Наконец, мой непосредственный начальник закончил изучение невероятно важных бумаг и приступил к изучению более интересного объекта – оперуполномоченного Каргина, убогого и ничтожного (таковое определение легко прочитывалось во взгляде маленьких, недобрых глаз).
– Садись, Каргин! – сказал так, что можно было легко представить Татаринова судьей, отправляющим преступника на отсидку. Только срок пока не назван.
– Сколько ты у нас уже работаешь? Три месяца, так?
– Почти три месяца, – не стал отпираться я, зная, о чем сейчас пойдет речь.
– И каковы результаты? Что ты раскрыл за это время? Какую пользу принес обществу?

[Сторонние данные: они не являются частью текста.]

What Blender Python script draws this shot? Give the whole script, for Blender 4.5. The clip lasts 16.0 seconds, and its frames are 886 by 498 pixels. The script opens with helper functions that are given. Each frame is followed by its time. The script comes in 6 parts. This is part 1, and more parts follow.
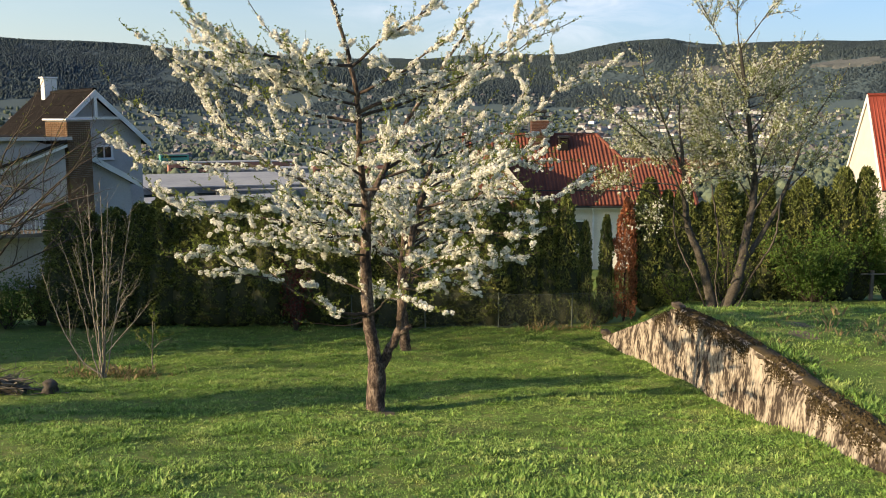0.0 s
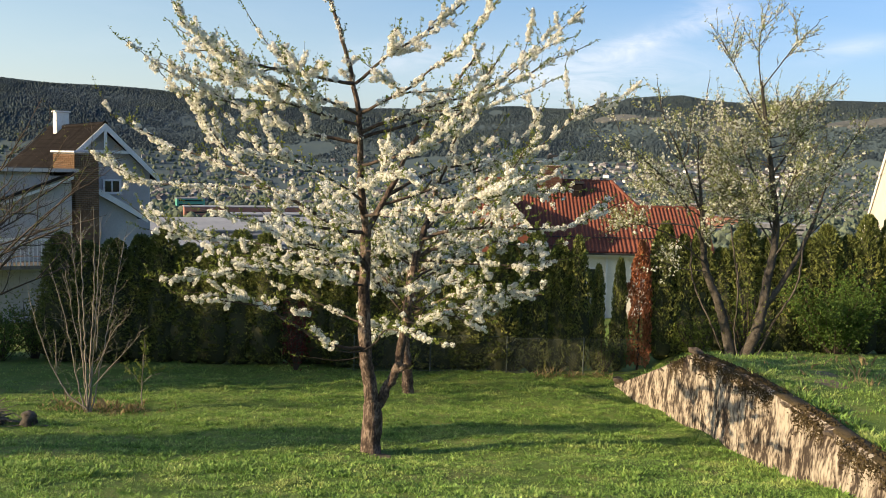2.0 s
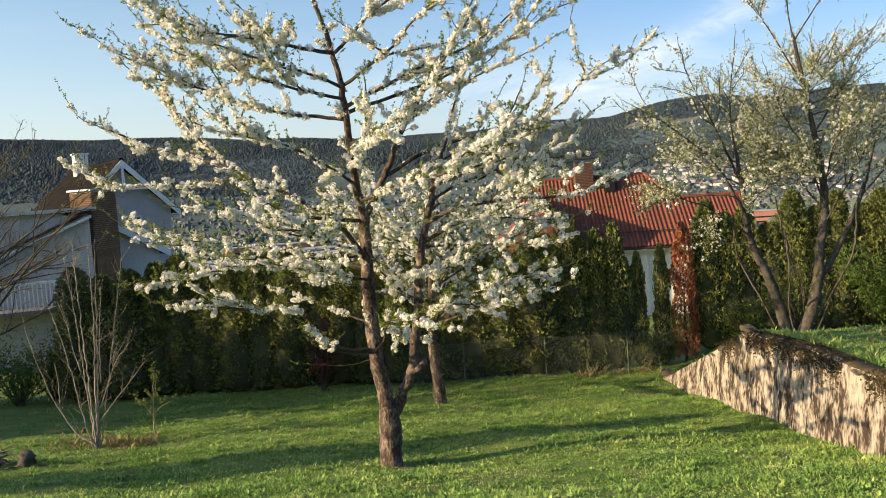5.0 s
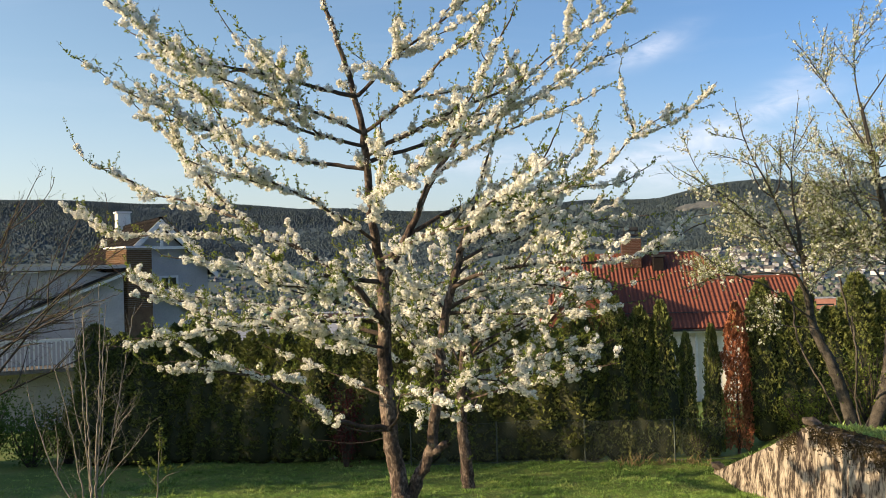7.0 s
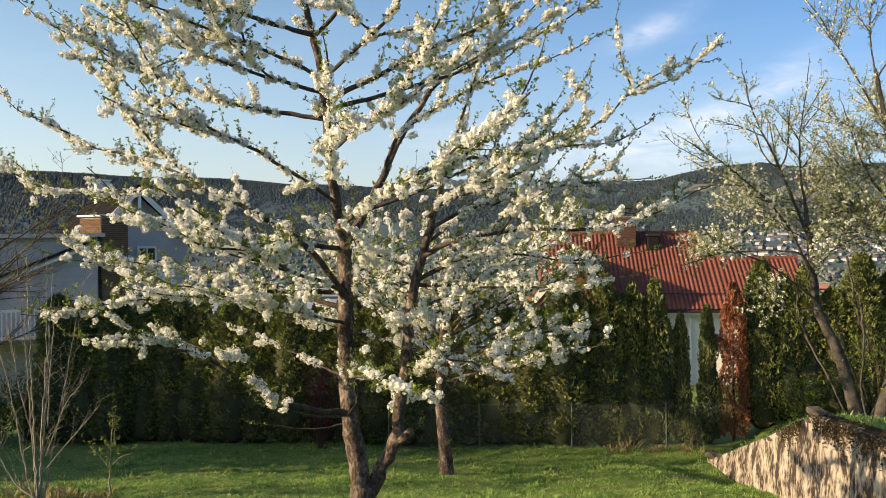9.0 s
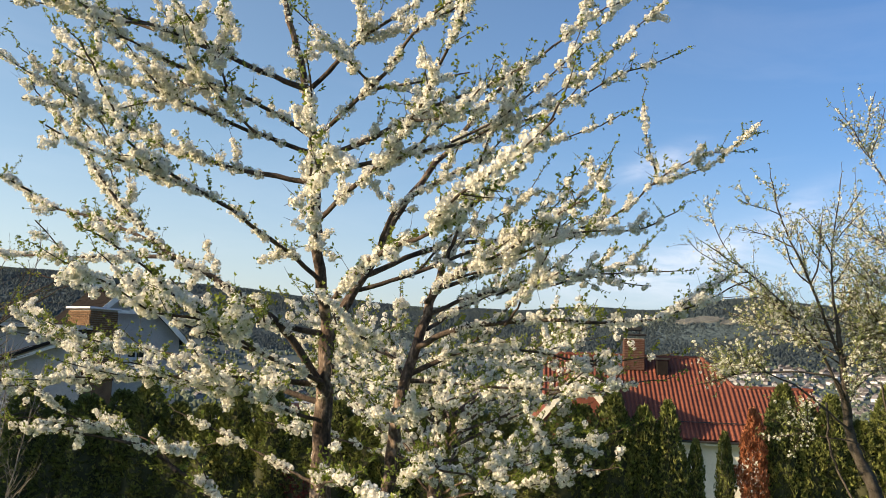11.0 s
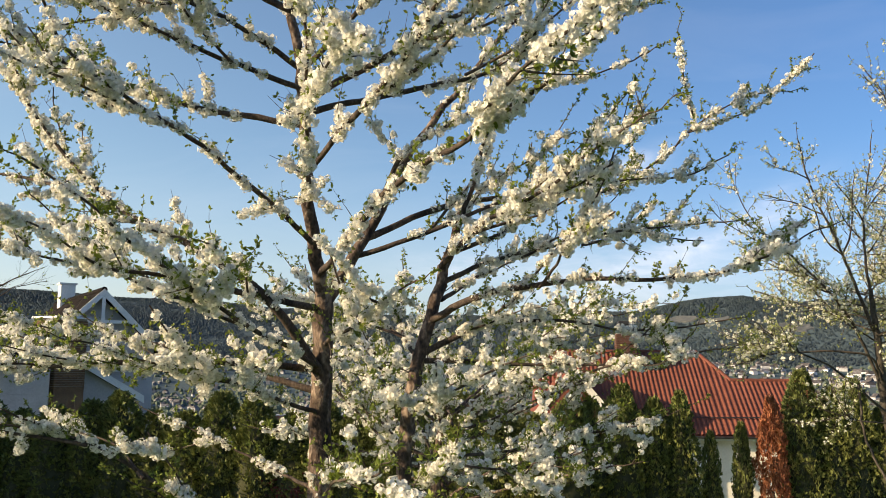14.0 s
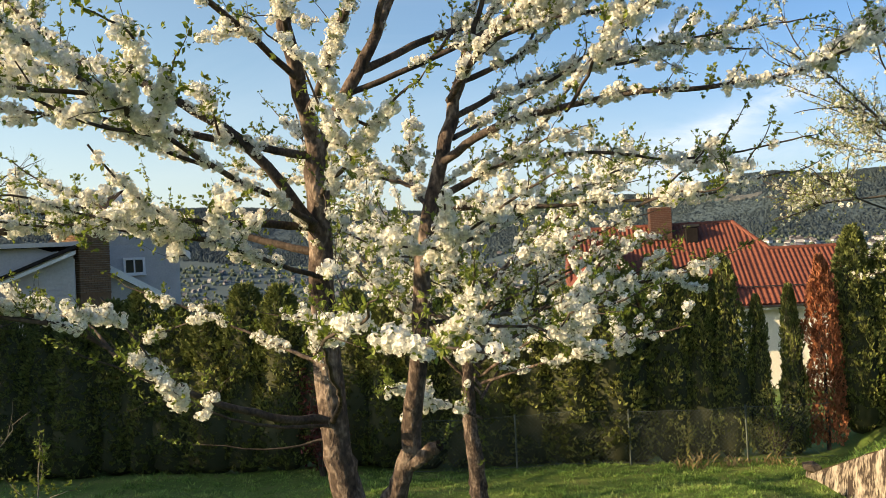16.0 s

«Большую пользу! – так и хотелось сказать в ответ. – Я подготовил команду чистильщиков и скоро начну убирать с улиц ту грязь, которую ты не смог убрать!»
Само собой, я этого не сказал и не скажу. Никогда не скажу.
– Я стажировался. Меня не допускали до самостоятельной работы, вы же знаете. А вместе с наставником я…
– Знаю, что с наставником! – прервал меня Татаринов. – Твоя стажировка закончилась сегодня! У тебя есть розыскные дела, ты их принял. И что сделал по этим делам? Какие меры принял к розыску преступников?
– Я же говорю, стажера… – начал я, уже злясь, и снова Татаринов меня прервал:
– Знаю, стажер! И – что? Все равно ты должен был принять меры! Еще раз опросить потерпевших! Осмотреть место преступления! Ты это сделал? Нет! Ты вообще, что тут делаешь, у нас в отделе? Ты зачем сюда пришел? Просиживать стулья? Бумажки писать? В общем, так: две недели тебе сроку на раскрытие убийства на Миллеровской и убийства возле кинотеатра «Заря». Не будет результатов – я поставлю вопрос о неполном служебном соответствии. И ты отправишься на то место, которое тебя достойно, – в участковые!
Не знаю, какой бес дернул меня за язык, но только когда уже ляпнул, сообразил, что же такое я сморозил:
– Говорят, вы подали рапорт на увольнение?
Татаринов тяжелым взглядом посмотрел мне в лицо и будто окаменел. Сидел, как статуя Будды, только Будда добрый бог, а от этого человека веяло неприкрытой угрозой. Холодной угрозой, как от нависшего над головой камня, едва держащегося на краю скалы и качающегося при порывах ветра.
– Надеешься, что не успею? Уволюсь, прежде чем разберусь с тобой?
Голос Татаринова был бесстрастным и холодным, как лед. Подумалось, с него станется учинить какую-нибудь пакость, чтобы выкинуть меня из органов напрочь и никакого приземления в участковых.
– Товарищ полковник, почему вы меня так не любите? – снова вырвалось само собой, но теперь я не сожалел о своих словах. Ну, какого черта, правда! Уволят? Да наплевать мне! Больше времени будет на свои дела! На важные дела! Не на писание дурацких бумажек!
– Тебя? – Татаринов задумался на секунду и тут же ответил, хотя я и не рассчитывал на ответ. Кто я и кто он?
– Такие, как ты, дилетанты убивают уголовный розыск. Такие, как ты, бесполезный балласт! Из-за таких, как ты, уголовный розыск превращается в сборище… в сборище… в общем, зря ты сюда пришел! Зря!